Kurdes tués à Paris: le suspect présenté à un juge d'instruction, marche blanche en hommage aux victimes
Plusieurs centaines de personnes se sont réunies lundi à Paris pour une marche en hommage aux trois Kurdes tués par balles vendredi près d'un centre culturel kurde par un Français revendiquant son "racisme", qui a été présenté à un juge d'instruction en vue d'une éventuelle inculpation.
Ce retraité de 69 ans a tué dans le centre de Paris trois personnes: Emine Kara, une responsable du Mouvement des femmes kurdes en France, et deux hommes, dont l'artiste et réfugié politique Mir Perwer.
Trois hommes ont été blessés, dont un gravement, mais leurs jours ne sont plus en danger et l'un d'entre eux a quitté l'hôpital.

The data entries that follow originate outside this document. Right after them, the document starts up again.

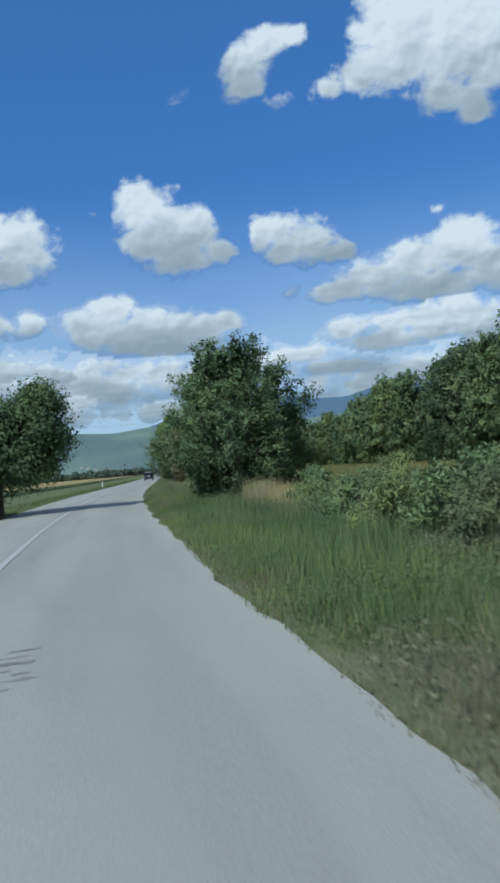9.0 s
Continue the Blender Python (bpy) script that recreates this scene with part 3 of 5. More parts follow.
def cloud_backdrop(az, el, groups):
    """A curved sheet of sky more than four kilometres off that carries the clouds, their sunlight and shade painted
    into its emission.
    """
    radius = 4650.0
    A, E = np.meshgrid(az, el)
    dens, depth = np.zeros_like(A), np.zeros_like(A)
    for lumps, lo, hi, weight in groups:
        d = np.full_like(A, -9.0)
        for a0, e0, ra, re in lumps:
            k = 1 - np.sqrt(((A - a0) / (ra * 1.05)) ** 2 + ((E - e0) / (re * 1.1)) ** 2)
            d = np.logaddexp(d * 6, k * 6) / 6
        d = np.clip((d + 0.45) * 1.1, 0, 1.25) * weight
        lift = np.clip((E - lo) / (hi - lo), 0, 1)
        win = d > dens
        # how low in its cloud a place lies; drives the painted underside shade
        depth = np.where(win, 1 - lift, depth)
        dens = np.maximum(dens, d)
    verts = np.stack([np.sin(np.radians(A)) * np.cos(np.radians(E)) * radius, 115 + np.cos(np.radians(A)) * np.cos(np.radians(E)) * radius, np.sin(np.radians(E)) * radius], -1).reshape(-1, 3)
    nx, ny = len(az), len(el)
    i, j = np.meshgrid(np.arange(nx - 1), np.arange(ny - 1))
    q = (j * nx + i).ravel()
    idx = np.stack([q, q + 1, q + nx + 1, q + nx], 1).ravel()
    me = smooth(mesh_of("cloud_backdrop", verts, 4, idx))
    for name, data in (("cloud_amount", dens), ("cloud_shade", depth)):
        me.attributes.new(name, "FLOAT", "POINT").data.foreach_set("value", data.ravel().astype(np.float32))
    lay = me.uv_layers.new(name="angles")
    lay.data.foreach_set("uv", np.stack([A.ravel(), E.ravel()], 1).astype(np.float32)[idx].ravel())
    m, n, l, b = material("cumulus_clouds")
    m.surface_render_method = "BLENDED"
    uv = n.new("ShaderNodeUVMap")
    uv.uv_map = "angles"
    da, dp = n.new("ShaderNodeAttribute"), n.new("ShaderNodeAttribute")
    da.attribute_name, dp.attribute_name = "cloud_amount", "cloud_shade"

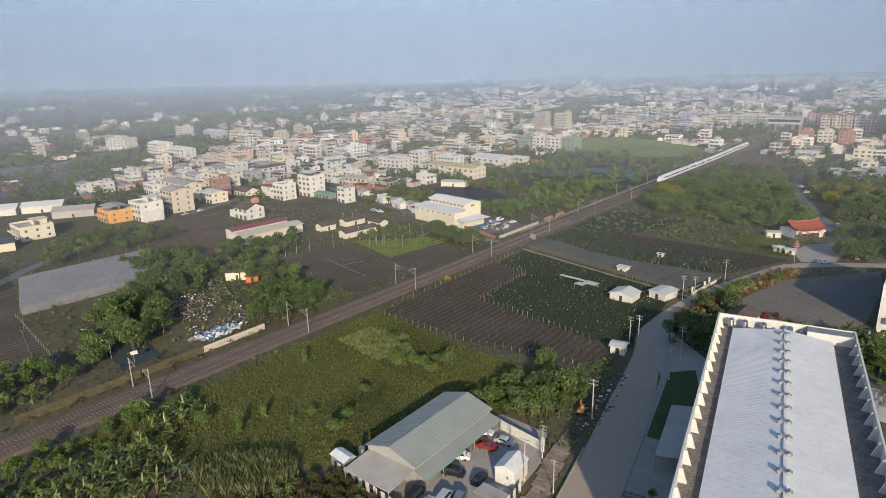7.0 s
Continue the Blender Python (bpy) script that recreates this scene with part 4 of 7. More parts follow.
def house_shapes(w, d, n, roof, rng, storey=3.2):
    """Wall, roof shapes and window places (w, h, pose) of a house whose front is its -y side."""
    h = n * storey
    wall, top, wins, extra = Shape(), Shape(), [], []
    if roof in ("tin", "old"):
        rise = min(w, d) * (0.12 if roof == "tin" else 0.22)
        axis = "x" if w >= d else "y"
        gable_walls(wall, w, d, 0, h, rise, 0, axis)
        gable(top, w, d, h, rise, 0.5, 0, axis=axis)
    else:
        p = 0.9
        wall.box(-w / 2, -d / 2, 0, w / 2, d / 2, h)
        o = [(-w / 2, -d / 2), (w / 2, -d / 2), (w / 2, d / 2), (-w / 2, d / 2)]
        t = [(x * (1 - 0.4 / w), y * (1 - 0.4 / d)) for x, y in o]
        v = [(x, y, h) for x, y in o] + [(x, y, h + p) for x, y in o] + [(x, y, h + p) for x, y in t] + [(x, y, h) for x, y in t]
        extra.append(("parapet", Shape().add(v, [(a + k, a + (k + 1) % 4, a + 4 + (k + 1) % 4, a + 4 + k) for a in (0, 4, 8) for k in range(4)])))
        top.box(-w / 2 + 0.2, -d / 2 + 0.2, h + 0.004, w / 2 - 0.2, d / 2 - 0.2, h + 0.06)
        sx, sy = rng.uniform(-w * 0.2, w * 0.2), d * 0.22
        if roof == "stair":
            extra.append(("stair_house", Shape().box(sx - w * 0.2, sy - d * 0.2, h + 0.06, sx + w * 0.2, sy + d * 0.2, h + 2.6).box(sx - w * 0.24, sy - d * 0.25, h + 2.6, sx + w * 0.24, sy + d * 0.25, h + 2.75)))
        elif roof == "shade":
            sh = Shape()
            for px in (-w * 0.42, w * 0.42):
                for py in (-d * 0.3, d * 0.38):
                    sh.tube((px, py, h), (px, py, h + 2.5), 0.07, 0.07, 4)
            gable(sh, w * 0.9, d * 0.8, h + 2.3, 0.7, 0.2)
            extra.append(("rooftop_shelter", sh))
    for k in range(1, n):
        extra.append(("ledge", Shape().box(-w / 2 - 0.12, -d / 2 - 0.12, k * storey - 0.12, w / 2 + 0.12, -d / 2, k * storey + 0.12))) if n > 2 else None
    cols = max(1, min(5, int(w / 3.3)))
    for k in range(n):
        for c in range(cols):
            x = (c + 0.5) * w / cols - w / 2
            big = k == 0
            wins.append((2.4 if big else 2.2, 2.2 if big else 1.5, pose(x, -d / 2, k * storey + (1.15 if big else 1.75))))
        side = max(1, min(3, int(d / 4.5)))
        for c in range(side):
            y = (c + 0.5) * d / side - d / 2
            wins.append((1.2, 1.3, pose(w / 2, y, k * storey + 1.75, 0, 0, 90)))
            if k and c == 0:
                wins.append((1.2, 1.3, pose(-w / 2, y, k * storey + 1.75, 0, 0, -90)))
    return wall, top, wins, extra


house_rng = random.Random(77)


def house(x, y, yaw, w, d, n, wall=0, roof="stair", roof_mat=None, label="", name="house", storey=3.2, category="house", group="town houses", balcony=False):
    """A house as one thing: wall, roof, windows, water tank, balconies."""
    rng = house_rng
    if roof in ("stair", "shade") and n >= 3 and group == "town houses":
        n -= 1
    wm = WALLS[wall] if isinstance(wall, int) else wall
    rm = roof_mat or {"tin": M_ROOFWHITE, "old": M_ROOFBROWN}.get(roof, M_DECK)
    ws, rs, wins, extra = house_shapes(w, d, n, roof, rng, storey)
    if balcony:
        for k in range(1, n):
            z = k * storey
            extra.append(("balcony", Shape().box(-w / 2, -d / 2 - 1.4, z - 0.15, w / 2, -d / 2 - 0.12, z).box(-w / 2, -d / 2 - 1.4, z, w / 2, -d / 2 - 1.28, z + 0.95)))
    ob = thing(name, label or "white rendered town house with small windows", category, pose(x, y, 0, 0, 0, yaw), group)
    part("wall", ws, wm, ob)
    part("roof", rs, rm, ob)
    for nm, sh in extra:
        if not (balcony and nm == "ledge"):
            part(nm, sh, rm if nm == "rooftop_shelter" else wm, ob)
    if group == "town houses" and w < 22 and rng.random() < 0.55:
        sg, ah, aw2 = rng.choice((-1, 1)), rng.uniform(3.0, max(3.2, n * storey * 0.7)), rng.uniform(3.0, 6.0)
        part("annex", Shape().box(sg * w / 2, -d * 0.45, 0, sg * (w / 2 + aw2), d * 0.35, ah) if sg > 0 else Shape().box(-w / 2 - aw2, -d * 0.45, 0, -w / 2, d * 0.35, ah), wm, ob)
        part("annex_roof", gable(Shape(), aw2, d * 0.8, ah, 0.5, 0.3, axis="y"), rng.choice((M_ROOFDUST, M_ROOFWHITE, M_ROOFBROWN, M_ROOFTEAL)), ob, at=pose(sg * (w / 2 + aw2 / 2), -d * 0.05, 0))
    for ww, wh, m in wins:
        part("window", window_mesh(ww, wh), None, ob, at=m)
    if roof in ("stair", "shade", "flat") and w > 6:
        part("water_tank", TANK_ME, None, ob, "stainless steel water tank", pose(w * 0.28, d * 0.05, n * storey + 0.06))
    return ob


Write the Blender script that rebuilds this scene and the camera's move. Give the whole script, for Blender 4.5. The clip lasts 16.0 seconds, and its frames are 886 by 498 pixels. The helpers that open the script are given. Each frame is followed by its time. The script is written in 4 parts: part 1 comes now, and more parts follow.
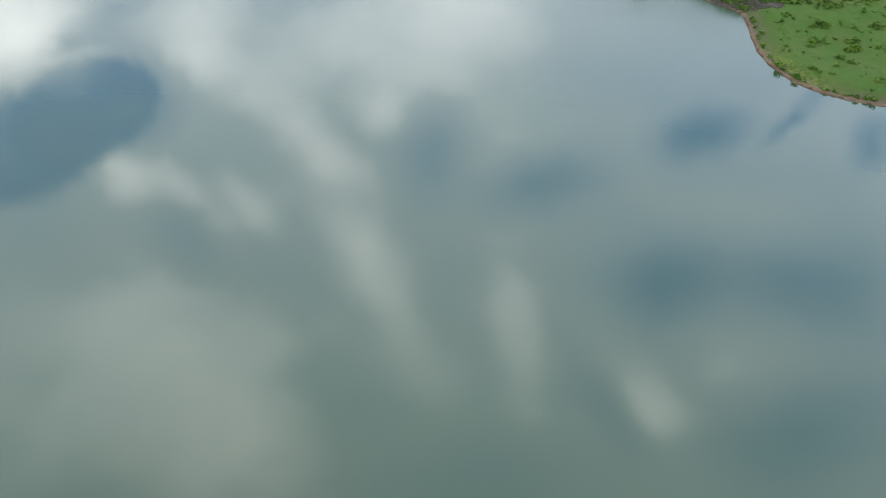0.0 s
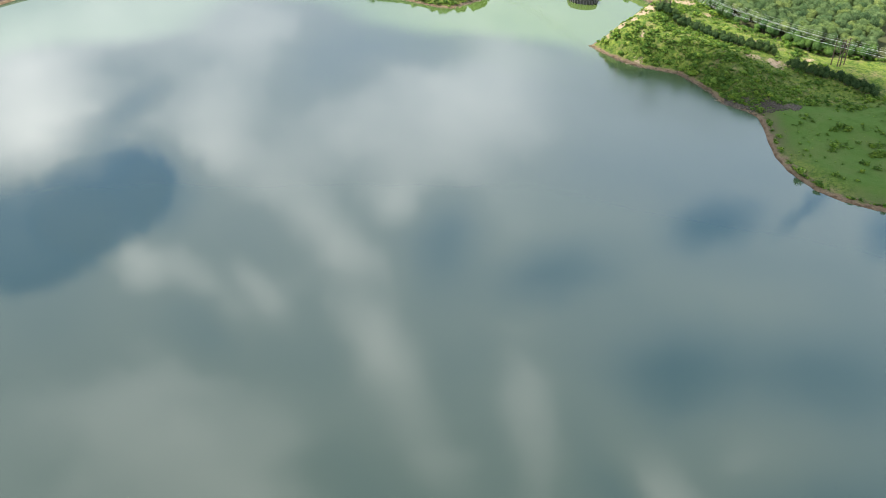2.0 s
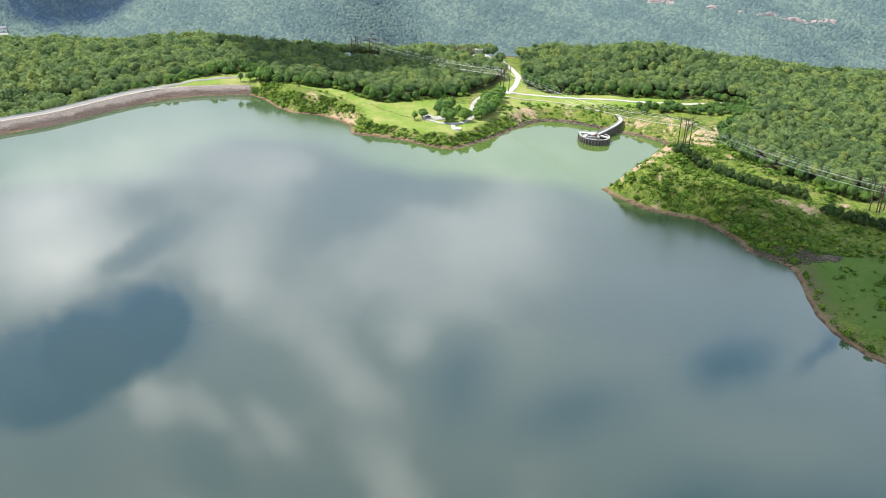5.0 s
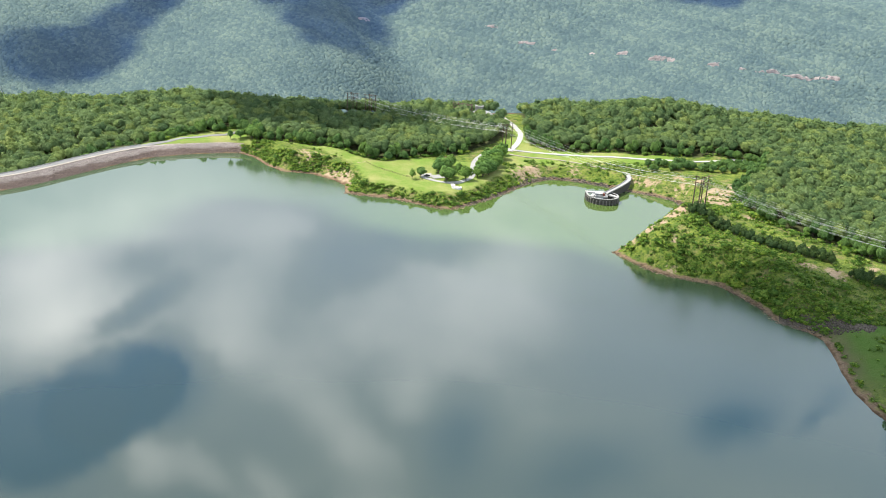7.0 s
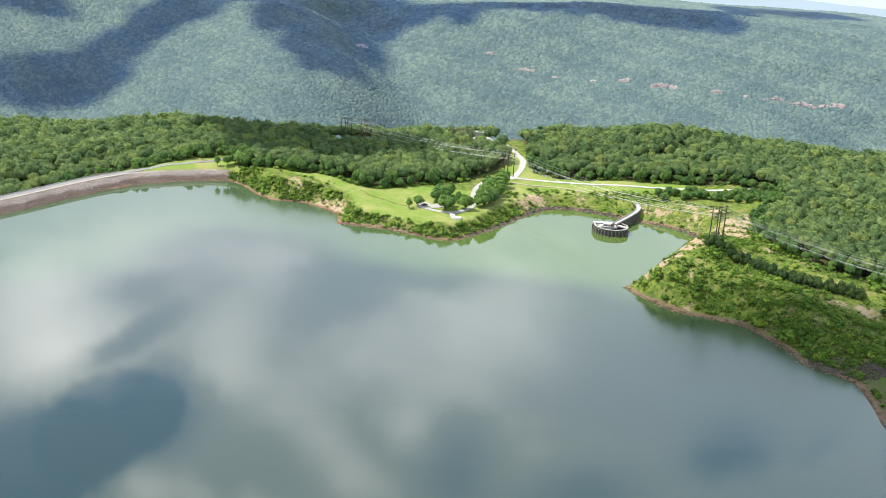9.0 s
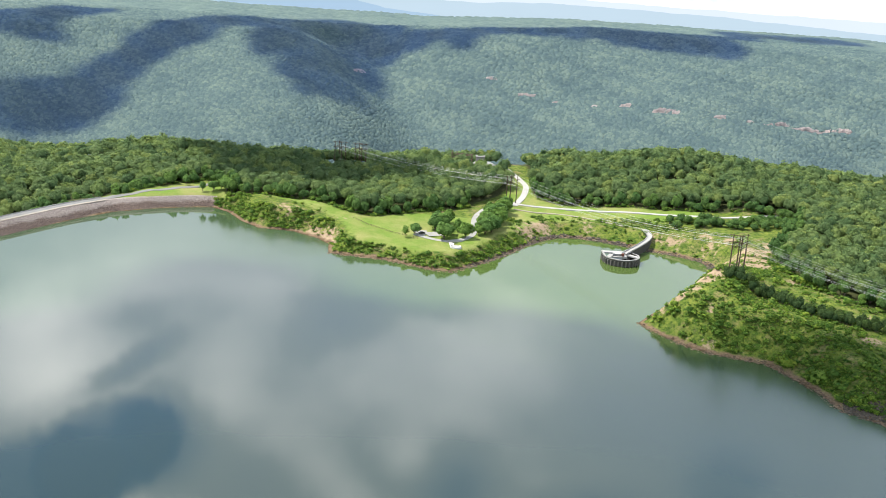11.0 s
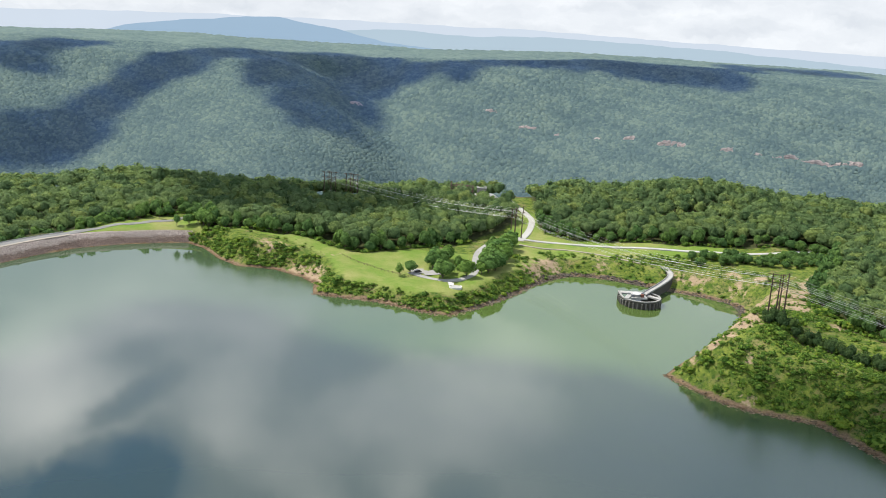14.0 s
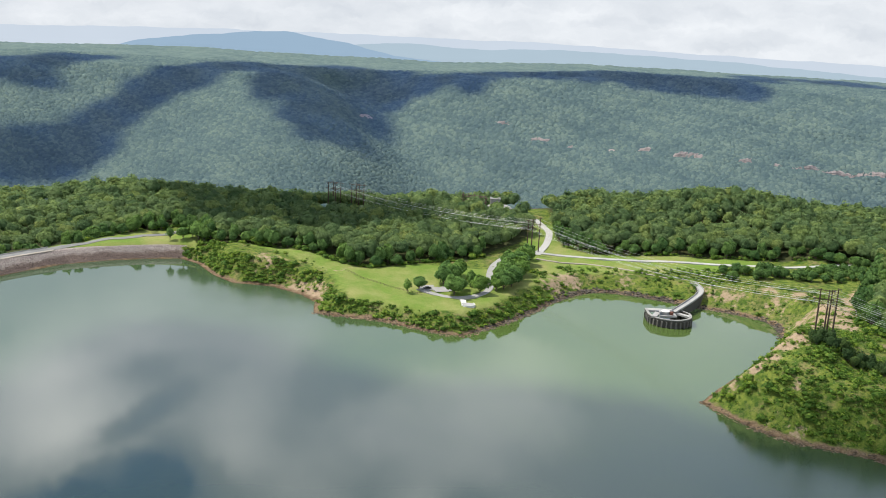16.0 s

Cinq des six victimes sont de nationalité turque, la dernière française.
L'attaque de vendredi a bouleversé la communauté kurde, qui a dénoncé un acte "terroriste" et mis en cause la Turquie.
Ce lundi, des petits autels ont été érigés sur le trottoir, à l'endroit où les trois victimes ont été abattues, sur lesquels ont été déposés leur photographie ainsi que des bougies et des bouquets de fleurs, a constaté une journaliste de l'AFP.
Un cortège s'est dirigé vers une autre rue du même quartier où trois militantes du Parti des travailleurs du Kurdistan (PKK) avaient été tuées le 9 janvier 2013 à Paris, une affaire à ce jour non résolue.
- "Vérité et justice" -
Les manifestants scandaient en kurde "Nos martyrs ne meurent pas" et en français "Femmes, vie, liberté", tout en réclamant "vérité et justice".
"Nous avons décidé de venir dès que nous avons entendu parler de cette attaque terroriste vendredi (...) Nous avons peur de la communauté turque et des services secrets", a déclaré en anglais à l'AFP une jeune Kurde venue manifester de Rotterdam aux Pays-Bas, qui n'a pas souhaité donner son nom par peur de représailles.
Le mobile raciste des meurtres semble avéré: l'ancien conducteur de train, décrit comme "dépressif" et "suicidaire", a confié aux enquêteurs avoir toujours "eu envie d'assassiner des migrants, des étrangers" depuis un cambriolage de son domicile en 2016, selon la procureure de Paris, Laure Beccuau.
L'homme s'était dans un premier temps rendu, tôt le matin vendredi, à Saint-Denis, commune populaire au nord de Paris, avec son arme, "un pistolet automatique Colt 45 de calibre 11,43", pour "commettre des meurtres sur des personnes étrangères", selon la procureure.
Mais, il a finalement renoncé "à passer à l'acte, compte tenu du peu de monde présent et en raison de sa tenue vestimentaire l'empêchant de recharger son arme facilement", a-t-elle précisé.
Il est alors rentré chez ses parents, puis en est ressorti pour se rendre peu avant midi dans un quartier où il connaissait l'existence d'un centre culturel kurde, et a ouvert le feu.
- Déjà condamné -
"Indiquant en vouloir +à tous les migrants+, il affirme s'en être pris à des victimes qu'il ne connaissait pas, précisant en vouloir aux Kurdes" pour avoir fait "des prisonniers lors de leur combat contre Daech (acronyme en arabe de l'organisation jihadiste Etat islamique) au lieu de les tuer", a affirmé le ministère public.
Il avait "l'intention d'utiliser toutes les munitions et de se suicider avec la dernière balle", mais a été stoppé par plusieurs personnes dans un salon de coiffure proche avant d'être arrêté par la police.
Les premiers éléments d'enquête n'ont pas permis d'établir "un quelconque lien avec une idéologie extrémiste".
Déjà condamné en 2017 pour port d'arme prohibée et en juin pour violences avec armes sur des cambrioleurs - les faits qu'il a évoqué en garde à vue -, il est inculpé depuis décembre 2021 pour violences avec armes, avec préméditation et à caractère raciste.
Il est soupçonné d'avoir blessé à l'arme blanche des migrants sur un campement à Paris le 8 décembre 2021. Après un an de détention provisoire, il avait été libéré le 12 décembre.
Que la piste de l'attentat terroriste n'ait pas été retenue d'emblée a suscité colère et incompréhension.
Des manifestations en hommage aux victimes, parfois émaillées de violences et de dégradations, ont été organisées samedi à Paris, Marseille et Bordeaux.